What’s this mean to you? Obviously, more sales. Now, I know as well as anyone, this sounds a lot easier on paper than it likely will be to accomplish in real life. But it’s worth a shot.

Most-Valued Possession
Ask a bunch of people these days what their most valued possession is, and they’ll likely give you varying answers. Research in Europe, Germany and Japan shows that those in “Generation Y,” generally recognized as people born from the mid-1970s to the very early 80s value their mobile phone more than any other possession. (They’re different than “Generation X” types, who were born after 1963, the end of the Baby Boomers).

Ask someone older than Generation X or Y and they’ll likely tell you they value their automobile the most. Based on that, Daimler and PSA Peugot Citroen are testing programs that are similar to car-sharing, according to an article in The Financial Times newspaper.

Where the mobile phone concept comes in is that those in Generation Y apparently show a liking for being able to use pay-as-you-go for vehicles. Or being able to pay for car use based on packages of minutes and data, just like they do with a mobile phone.

This pay-as-you-go concept isn’t just being tested in Europe, it turns out. Daimler’s trying it out in Austin, Texas, according to the FT.

If this trend, and that is a big “if,” somehow catches on, there are obvious far-reaching implications for those in the automotive aftermarket­­­.

Is this a long way off?

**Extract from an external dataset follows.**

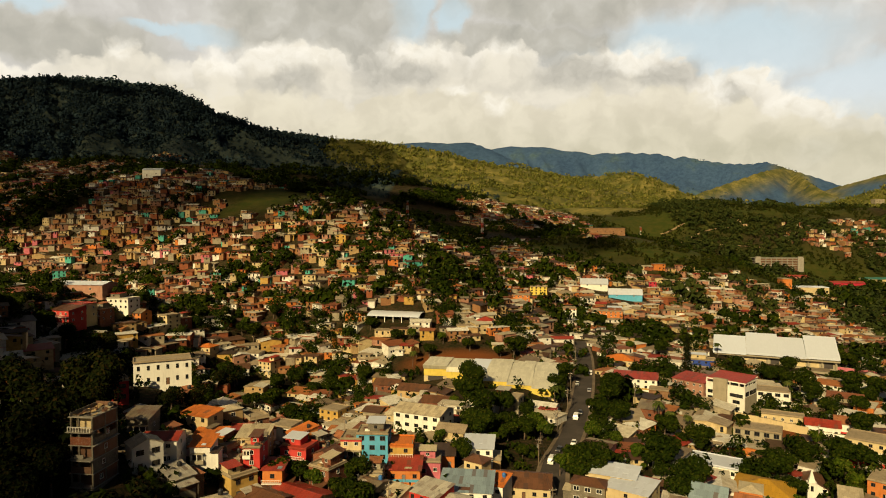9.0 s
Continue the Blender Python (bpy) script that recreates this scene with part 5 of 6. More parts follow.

Probably. But things these days seems to change much more rapidly than in times past.
  Previous Comments
avatar   Ed   star   6/12/2010   12:33 PM

I spent the first 4 1/2 years of my career in the shop. The concept of full vehicle inspections during scheduled maintenance is nothing new or groundbreaking. What would be groundbreaking is the customers' acceptance you are trying to prevent a problem from becoming more expensive and not "You are just trying to rip me off because I am a woman/guy who doesn't know anything about cars". No matter your approach and technique, this is their conditioned response. You could take them out to their vehicle and explain it to them in the most basic of terms, but it is still like taking Gomer Pyle to the Museum of Modern Art's Andy Warhol display and trying to describe what the painting is conveying, all you will get in response to that is, "I think I will have tomato soup for lunch tomorrow".



Is it sell-able? Yes, but what impression did you really give them is the better question.